In what ways are political/global issues impacting the market and your brand? Global issues will always affect the sourcing of the best products to run our business. As far as politics, we are always concerned with taking good care of our people and franchisees, and sometimes politics can get in the way of running a successful small business. Labor issues and how employees are defined in a franchise organization can sometimes be muddied.
What time do you like to be at your desk? I arrive at my desk around 8:30 or 9 a.m., after dropping our four sons off at school.
Exercise in the morning? Wine with lunch? I exercise after work while the kids are at swim practice, and I have wine with dinner. Wine at lunch is for the weekends or during vacation for me. During the week, it’s all business!
Do you socialize with your team after work/outside the office? Yes, but mainly after quarterly planning sessions, team-building activities, or at conferences.
Last two books read: The Advantage and Five Dysfunctions of a Team by Patrick Lencioni.
What technology do you take on the road? Everything Apple: iPhone, MacBook Pro, iPad Pro.
How do you relax/balance life and work?

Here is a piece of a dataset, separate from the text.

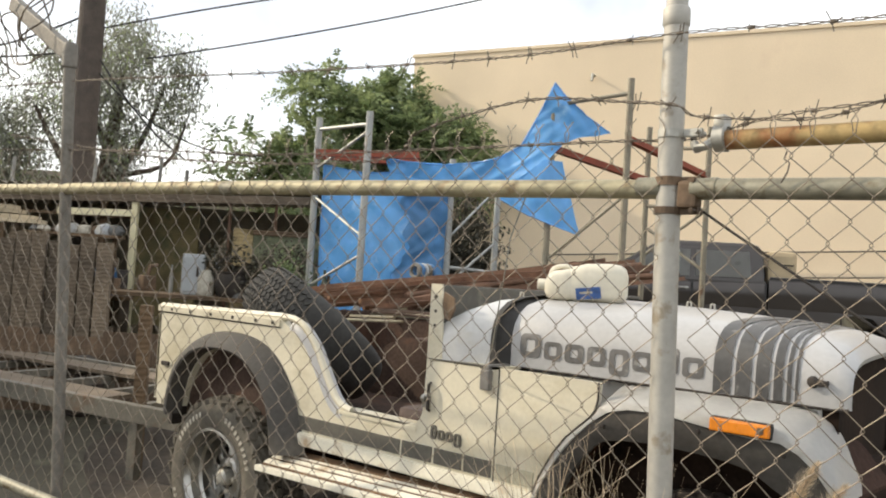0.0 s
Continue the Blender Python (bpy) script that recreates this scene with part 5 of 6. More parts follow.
# ---- curved white shell and green box beside the vehicle's front ----
def build_shell():
    s = base("white_plastic_hoop", "grubby white horseshoe of moulded plastic lying on the ground", "plastic hoop", pose(0, 0, 0))
    path = spline([(2.62, 1.30, 0.35), (2.77, 1.33, 0.36), (2.89, 1.25, 0.35), (2.96, 1.08, 0.32), (2.98, 0.86, 0.28), (2.945, 0.66, 0.235), (2.895, 0.54, 0.205), (2.83, 0.49, 0.19), (2.755, 0.47, 0.185)], 7)
    bm = bmesh.new()
    n = len(path)
    rows = []
    for i, p in enumerate(path):
        way = (path[min(i + 1, n - 1)] - path[max(i - 1, 0)]).normalized()
        out = Vector((way.y, -way.x, 0)).normalized()
        end = min(i, n - 1 - i)
        r = 0.19 * (0.35, 0.68, 0.86, 0.95, 1.0)[min(n - 1 - i, 4)] * (0.62, 0.85, 0.96, 1.0)[min(i, 3)] * (1 + 0.02 * math.sin(i * 1.3))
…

A mix between family time, golf, time at the lake, and date nights with my wife!
Favorite vacation destination: Maui, Hawaii.
Favorite occasions to send employees notes: Birthdays and work anniversaries. Birthdays are always a special day for someone, and I like to recognize years of service. We are grateful for the team that we have, and I want to acknowledge their commitment to the brand.
Favorite company product/service: Our parent/tot mini-lessons. Not only is it amazing to see these young children and parents bond in the water, these classes are the foundation for the learn-to-swim process and the backbone of our business. The more success we have with the youngest age group lessons, the safer children will be, and the more successful we will be toward our mission.
What are your long-term goals for the company? We hope to have 260 schools operating by the end of 2024, as well as more of an international presence. We currently have two locations in Ontario, Canada, and I believe that we can increase that number dramatically.
How has the economy changed your goals for your company? The economy hasn’t changed the goals for our company as far as the total quantity of locations is concerned. It has just helped us become more realistic about how quickly we can open up schools.
Where can capital be found these days? We have a strong network and mix of local and big banks, as well as ApplePie Capital and the SBA supporting our franchisees.
How do you measure success? By the number of existing franchisees adding schools to their portfolios, as well as by new franchisees coming into our brand from other reputable franchise brands much larger than ours. If you have a good model and a good reputation for supporting franchisees, you’ll attract quality franchisees.
What has been your greatest success? Starting a business and a family with my wife. She has been my rock. I call her my “oracle” because she has always had such a clear vision for this brand, and she is incredibly wise. She is also the CEO of our household and does a wonderful job being a leader to our four young boys.
Any regrets? No regrets. Everything works out how it should and we are here by the grace of God. It’s easy to look back and wish I had made different decisions along the way, but I’m very thankful for where I’m at, and I take nothing for granted.
What can we expect from your company in the next 12 to 18 months? We plan to open more than 70 schools over the next 12 to 24 months and continue to remain committed to our vision of opening more than 260 schools by 2024. The only changes you’ll see are different annual goals, but we will continue to live by our core values, build a cohesive team, and nurture an amazing culture with our franchisees.